This article is about how anti-Semitic propaganda during the interwar period has managed to turn the actions of a Communist persecutor of the Jewish community in Hungary into a typical anti-Semitic horror story.
Tibor Szamuely was born to Jewish parents in 1890 in the town of Nyíregyháza in Eastern Hungary. His name has virtually became synonymous with the red terror of the 1919 Soviet Republic of Hungary: as deputy commissar for military affairs, later commissar for education and head of the terror squad of the short-lived communist regime, he was responsible for the deaths of many.
Anti-Semitic journalists and historians have often referred to him as a “Jewish terrorist”, with one anti-Semitic contemporary author, Cecile Tormay even suggesting that he was a “Hassidic Jew.”
In reality, Szamuely was just as enthusiastic about persecuting religious, Zionist or rich Jews as Christians.

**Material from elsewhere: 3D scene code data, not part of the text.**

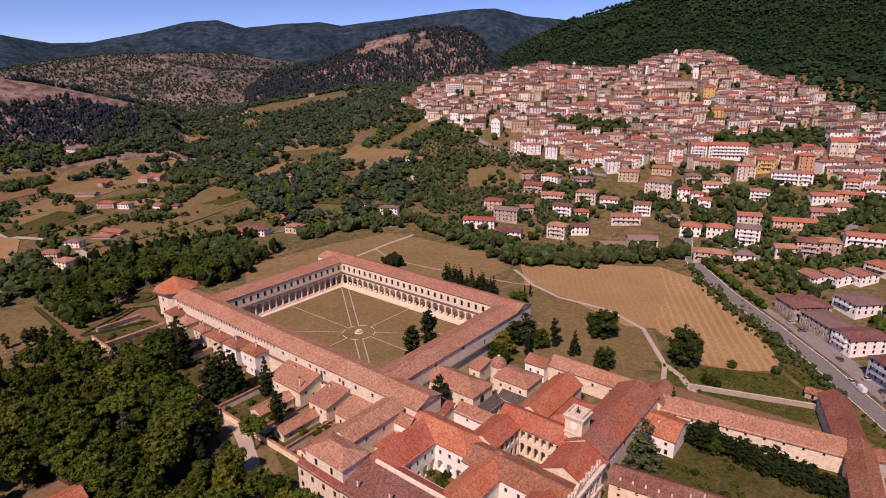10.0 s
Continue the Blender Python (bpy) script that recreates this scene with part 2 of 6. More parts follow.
def land(x, y, which=False):
    """Height of the ground; with which, also the number of the crest that makes it (0: the plain and the town's hill)."""
    x, y = np.asarray(x, float), np.asarray(y, float)
    z = np.zeros_like(x)
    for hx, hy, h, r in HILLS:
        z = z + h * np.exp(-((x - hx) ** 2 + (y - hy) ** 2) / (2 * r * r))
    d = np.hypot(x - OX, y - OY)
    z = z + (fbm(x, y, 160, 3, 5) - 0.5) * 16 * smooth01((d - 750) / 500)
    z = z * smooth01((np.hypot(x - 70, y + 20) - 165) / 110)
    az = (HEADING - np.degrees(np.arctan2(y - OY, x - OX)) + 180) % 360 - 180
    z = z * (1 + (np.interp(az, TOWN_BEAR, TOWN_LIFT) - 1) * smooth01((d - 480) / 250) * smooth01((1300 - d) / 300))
    owner = np.zeros(x.shape, int)
    side = smooth01((100 - np.abs(az)) / 30)
    for k, (dist, front, back, bear, tops) in enumerate(CRESTS.values()):
        top = np.interp(az, bear, tops) * side
        inside = smooth01((az - bear[0]) / 2 + 1) * smooth01((bear[-1] - az) / 2 + 1)
        u = (d - (dist - front)) / front
        rise = np.where(u < 1, np.clip(u, 0, 1) ** 1.2, 1 - 0.6 * np.clip((d - dist) / back, 0, 1))
        rough = 1.0 - np.abs(2 * fbm(x, y, 0.22 * front + 120, 5, k + 2) - 1.0)
        h = top * (rise + (rough - 0.72) * 0.55 * np.clip(np.minimum(u, 2 * (1.0 - u) + 0.10), 0.03, 0.8)) * inside
        h = np.where(u > 0.04, h, -99)
        owner = np.where(h > z + 1.0, k + 1, owner)
        z = np.maximum(z, h)
    return (z, owner) if which else z


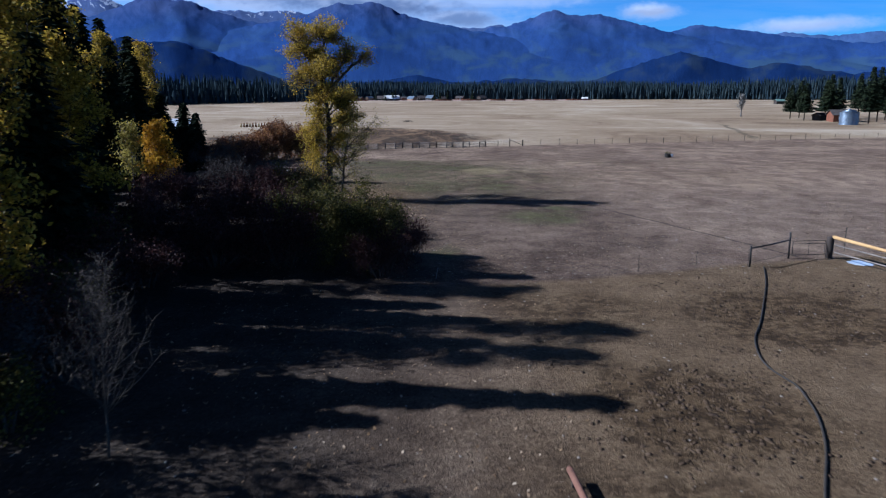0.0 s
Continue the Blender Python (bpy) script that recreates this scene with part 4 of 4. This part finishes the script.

In fact, in his early Communistic articles, he used many anti-Semitic tropes: Szamuely called capitalists “parasites and leeches”, “savvy usurers”, whose “throats we have to chew into”.
In another essay he named as an enemy the Conservative Jewish Banker Simon Krausz, a supporter of many right-wing causes.

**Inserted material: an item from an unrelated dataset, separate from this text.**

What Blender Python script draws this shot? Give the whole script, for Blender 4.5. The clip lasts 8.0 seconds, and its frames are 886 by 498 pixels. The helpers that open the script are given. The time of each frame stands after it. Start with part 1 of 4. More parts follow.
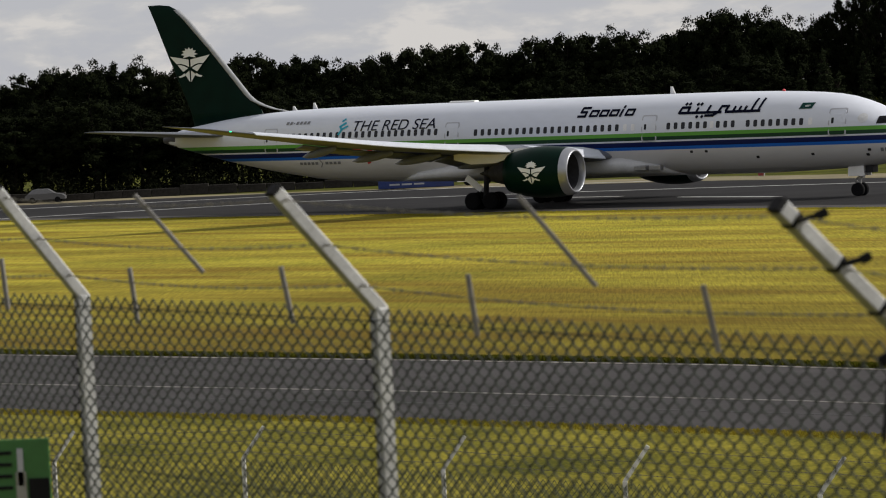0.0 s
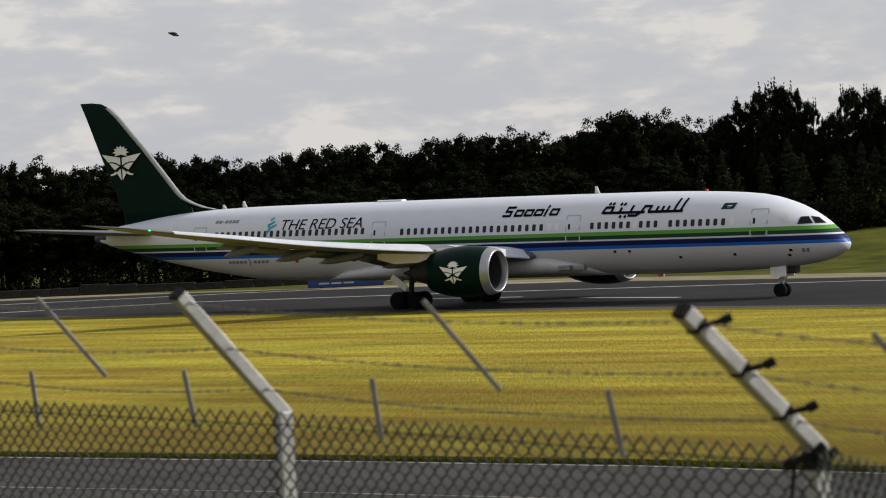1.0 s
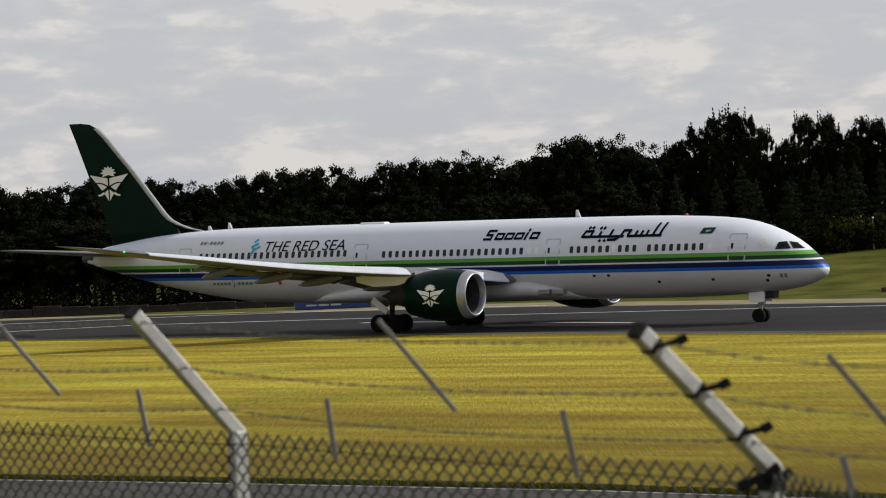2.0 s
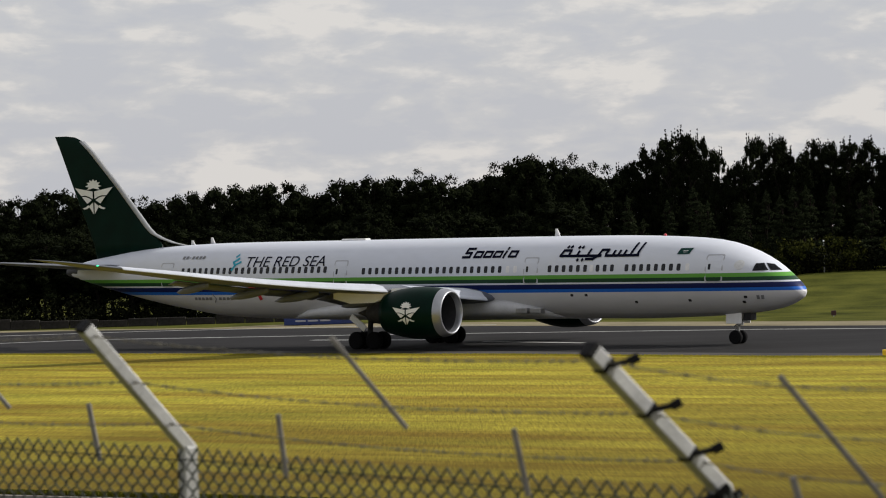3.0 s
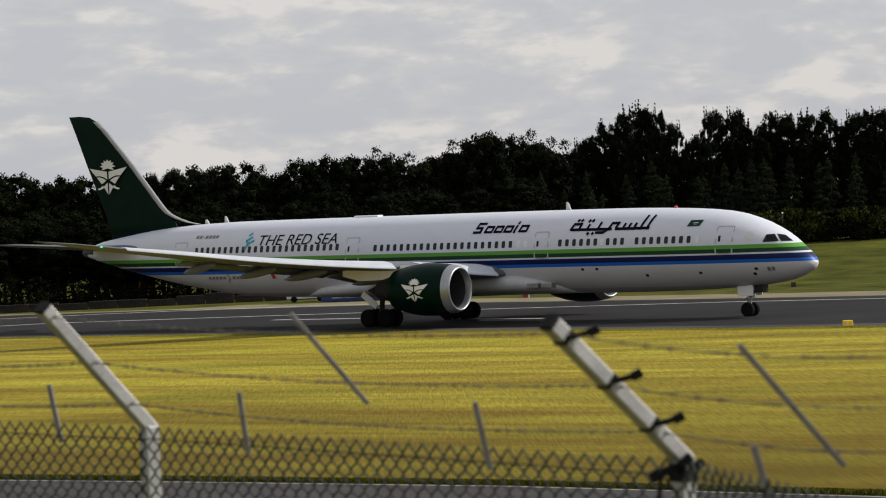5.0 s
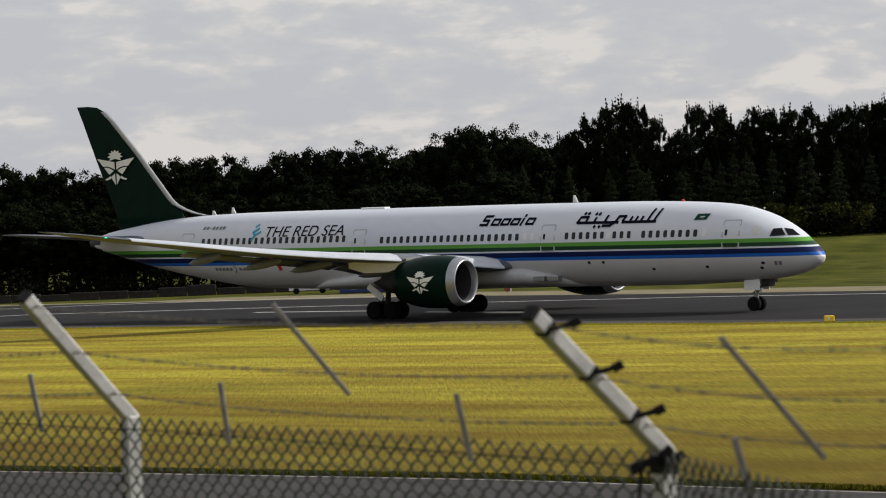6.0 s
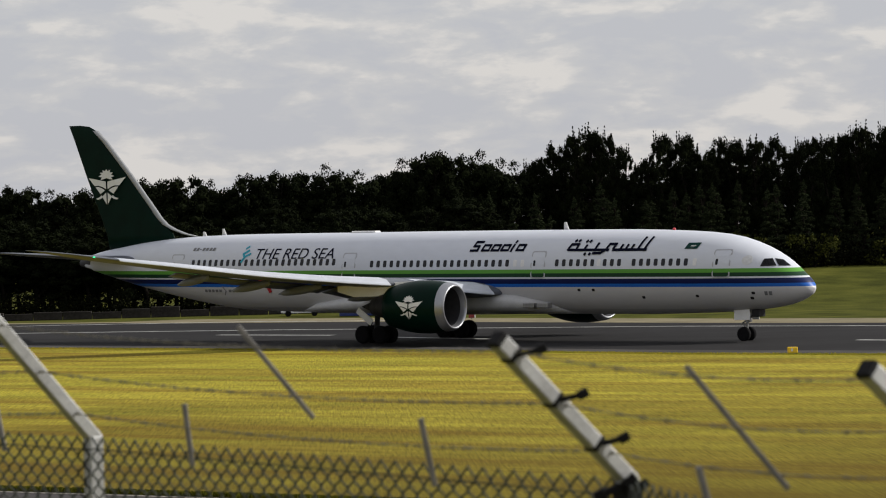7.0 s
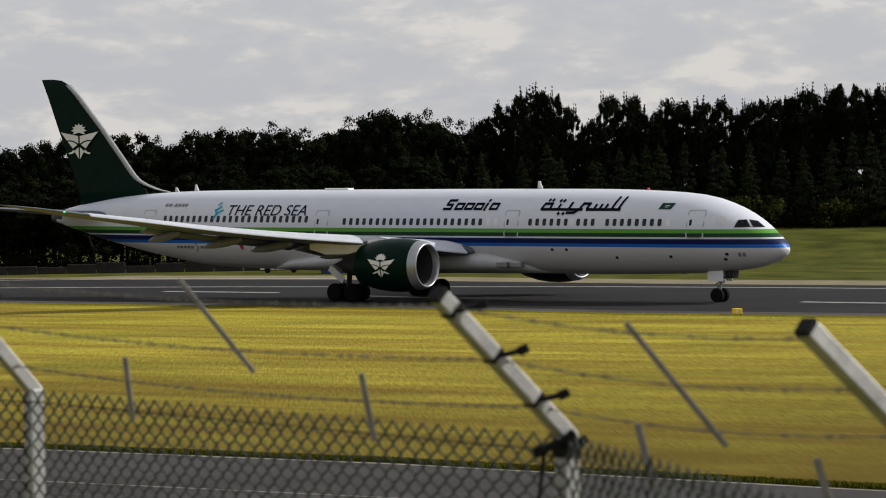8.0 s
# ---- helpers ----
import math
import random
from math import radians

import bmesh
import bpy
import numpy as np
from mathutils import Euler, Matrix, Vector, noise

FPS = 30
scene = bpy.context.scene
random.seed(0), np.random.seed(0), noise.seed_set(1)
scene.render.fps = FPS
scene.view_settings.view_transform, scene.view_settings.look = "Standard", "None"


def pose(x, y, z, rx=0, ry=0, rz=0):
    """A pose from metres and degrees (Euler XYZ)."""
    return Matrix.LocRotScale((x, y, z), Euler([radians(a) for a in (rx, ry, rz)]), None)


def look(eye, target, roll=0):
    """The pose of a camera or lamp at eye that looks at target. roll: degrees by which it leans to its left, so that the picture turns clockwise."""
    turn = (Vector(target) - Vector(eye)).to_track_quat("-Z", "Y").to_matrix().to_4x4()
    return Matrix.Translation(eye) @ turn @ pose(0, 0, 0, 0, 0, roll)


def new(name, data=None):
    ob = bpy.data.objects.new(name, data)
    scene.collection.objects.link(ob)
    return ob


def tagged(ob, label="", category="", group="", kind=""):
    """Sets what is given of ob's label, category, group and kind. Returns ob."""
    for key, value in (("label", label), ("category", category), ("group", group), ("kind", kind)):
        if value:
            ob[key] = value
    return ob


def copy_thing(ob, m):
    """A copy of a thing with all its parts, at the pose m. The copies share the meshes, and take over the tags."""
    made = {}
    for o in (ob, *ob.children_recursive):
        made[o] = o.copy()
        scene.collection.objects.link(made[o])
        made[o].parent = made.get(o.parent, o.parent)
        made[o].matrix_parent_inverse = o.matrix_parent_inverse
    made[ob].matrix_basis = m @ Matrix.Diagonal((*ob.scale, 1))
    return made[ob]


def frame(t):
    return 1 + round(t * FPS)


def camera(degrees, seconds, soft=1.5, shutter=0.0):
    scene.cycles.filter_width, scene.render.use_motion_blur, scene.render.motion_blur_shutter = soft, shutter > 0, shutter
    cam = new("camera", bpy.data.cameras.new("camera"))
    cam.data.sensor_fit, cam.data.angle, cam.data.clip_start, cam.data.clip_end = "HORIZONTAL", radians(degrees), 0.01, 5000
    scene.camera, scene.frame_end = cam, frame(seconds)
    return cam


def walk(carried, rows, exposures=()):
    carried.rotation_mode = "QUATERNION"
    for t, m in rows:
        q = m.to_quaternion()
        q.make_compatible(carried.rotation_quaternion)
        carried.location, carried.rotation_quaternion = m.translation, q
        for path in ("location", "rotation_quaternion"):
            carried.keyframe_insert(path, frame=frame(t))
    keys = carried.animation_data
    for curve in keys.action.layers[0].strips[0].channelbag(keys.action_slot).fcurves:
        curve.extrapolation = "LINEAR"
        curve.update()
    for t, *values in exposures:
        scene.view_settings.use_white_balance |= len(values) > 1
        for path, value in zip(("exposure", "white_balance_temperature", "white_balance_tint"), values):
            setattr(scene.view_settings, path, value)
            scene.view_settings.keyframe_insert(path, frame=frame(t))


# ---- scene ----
# A long lens on a bank above an airfield; it pans by hand after a taxiing airliner.
EYE_Z = 8.0
cam = camera(16.911, 8.0, soft=1.1)
# the long lens holds the airliner sharp and leaves the fence before it soft
cam.data.dof.use_dof, cam.data.dof.focus_distance, cam.data.dof.aperture_fstop = True, 225.0, 8.0
walk(cam, [
    (0, pose(0.021, 0, 8.006, 87.228, 0, 3.578) @ pose(0, 0, 0, 0, 0, -2.931)),
    (0.2, pose(-0.011, 0, 8.021, 88.250, 0, 2.364) @ pose(0, 0, 0, 0, 0, -1.929)),
    (0.3, pose(0.010, 0, 8.013, 87.510, 0, 1.292) @ pose(0, 0, 0, 0, 0, -1.624)),
    (0.5, pose(0.002, 0, 8.021, 88.160, 0, 1.475) @ pose(0, 0, 0, 0, 0, -2.273)),
    (1, pose(0.008, 0, 8.020, 89.057, 0, 1.569) @ pose(0, 0, 0, 0, 0, -2.786)),
    (1.5, pose(0.004, 0, 8.018, 89.423, 0, 1.155) @ pose(0, 0, 0, 0, 0, -2.775)),
    (1.7, pose(0.004, 0, 8.010, 89.463, 0, 0.767) @ pose(0, 0, 0, 0, 0, -2.692)),
    (2.8, pose(-0.011, 0, 8.003, 89.563, 0, 0.743) @ pose(0, 0, 0, 0, 0, -1.932)),
    (3, pose(-0.005, 0, 8.003, 89.803, 0, -0.287) @ pose(0, 0, 0, 0, 0, -1.791)),
    (3.5, pose(-0.009, 0, 8.001, 89.862, 0, -0.227) @ pose(0, 0, 0, 0, 0, -2.481)),
    (4, pose(-0.003, 0, 7.999, 90.026, 0, -0.739) @ pose(0, 0, 0, 0, 0, -2.547)),
    (4.5, pose(-0.002, 0, 7.996, 89.473, 0, -0.978) @ pose(0, 0, 0, 0, 0, -2.633)),
    (6, pose(-0.001, 0, 7.986, 89.202, 0, -1.379) @ pose(0, 0, 0, 0, 0, -2.372)),
    (6.5, pose(-0.003, 0, 7.982, 88.920, 0, -1.787) @ pose(0, 0, 0, 0, 0, -1.505)),
    (7, pose(-0.008, 0, 7.984, 89.674, 0, -2.070) @ pose(0, 0, 0, 0, 0, -1.461)),
    (7.5, pose(-0.003, 0, 7.974, 88.744, 0, -2.405) @ pose(0, 0, 0, 0, 0, -1.504)),
    (8, pose(0.006, 0, 7.973, 88.861, 0, -3.085) @ pose(0, 0, 0, 0, 0, -0.919)),
], exposures=((0, -0.15), (0.6, -0.06), (1.5, -0.03), (4.5, -0.04), (8, -0.08)))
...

During the red terror of 1919 Szamuely was responsible for the deaths of many Jews.
According to an article in the contemporary Reform (Neológ) Jewish weekly Egyenlőség, Szamuely personally gave the order to push out the eyes of a Jewish trader in Csorna, one József Glaser, who was then shot in the head.

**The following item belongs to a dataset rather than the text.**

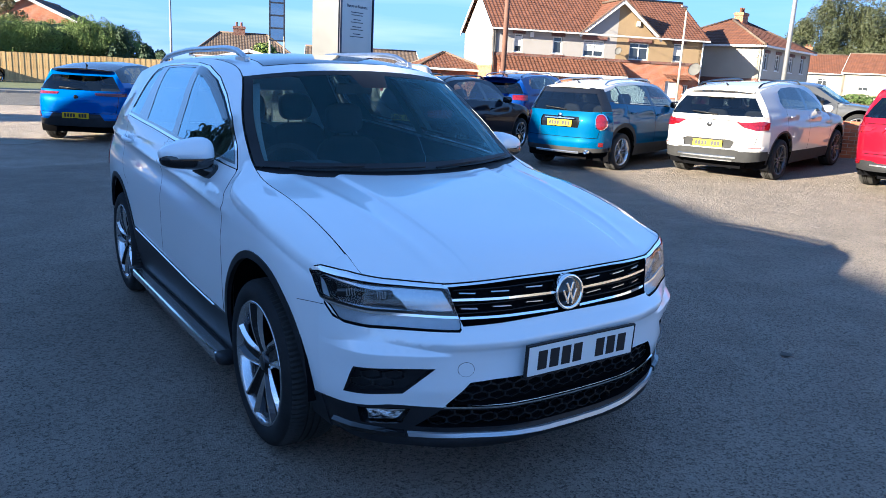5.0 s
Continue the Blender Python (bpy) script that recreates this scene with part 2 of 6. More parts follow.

Sándor Engel was a Jewish counter-revolutionary from the city of Szolnok. According to sources he was also executed on the personal orders of Szamuely.
Szamuely did not spare artists either. Oszkár Beregi, the brother of the leader of the Hungarian Zionist Organization, Ármin Beregi, was forced by Szamuely to participate in the Communist celebrations of 1st May. Jewish comedians Géza Steinhardt and the “small Rott” were also threatened at gunpoint by Szamuely for having made anti-Communist jokes.
Lajos Szabolcsi, editor of the Jewish weekly Egyenlőség wrote in his memoirs that Szamuely personally had his newspaper banned.
According to recent research by Hungarian historians, Szamuely also had a role in the deportation of Jewish refugees from Galicia. These refugees arrived during the First World War, and were of course not deported to their deaths, but nevertheless, they were removed from the country en masse.
After the fall of the Soviet Republic of 1919, Szamuely tried to flee to Austria, but on 2nd August 1919 Austrian gendarmes caught him. Sources differ as to whether he killed himself, or was shot, but one thing is clear: the local authorities wanted to bury him in the Jewish cemetery of Wiener Neustadt, which the local community openly refused.
For this reason, it is not surprising that Oszkár Deutsch, the head of the Jewish Public Education Organization of Újpest spoke thus of Szamuely in his February 1920 interview in Egyenlőség:
The henchman of Szamuely laughed while hanging many of my fellow good Jews.
It is not known whether Szamuely ever hung any members of the Újpest Jewish community, but it is telling that Szamuely was not seen in any better way by contemporary Jewish leaders than by Christian ones.
Through learning about the atrocities committed against Jews by this Communist terrorist, we can see that anti-Semitic tropes about Communism possess little resemblance to reality: Szamuely did not care about his ancestry when it came to dealing with Jews who did not support the regime he served.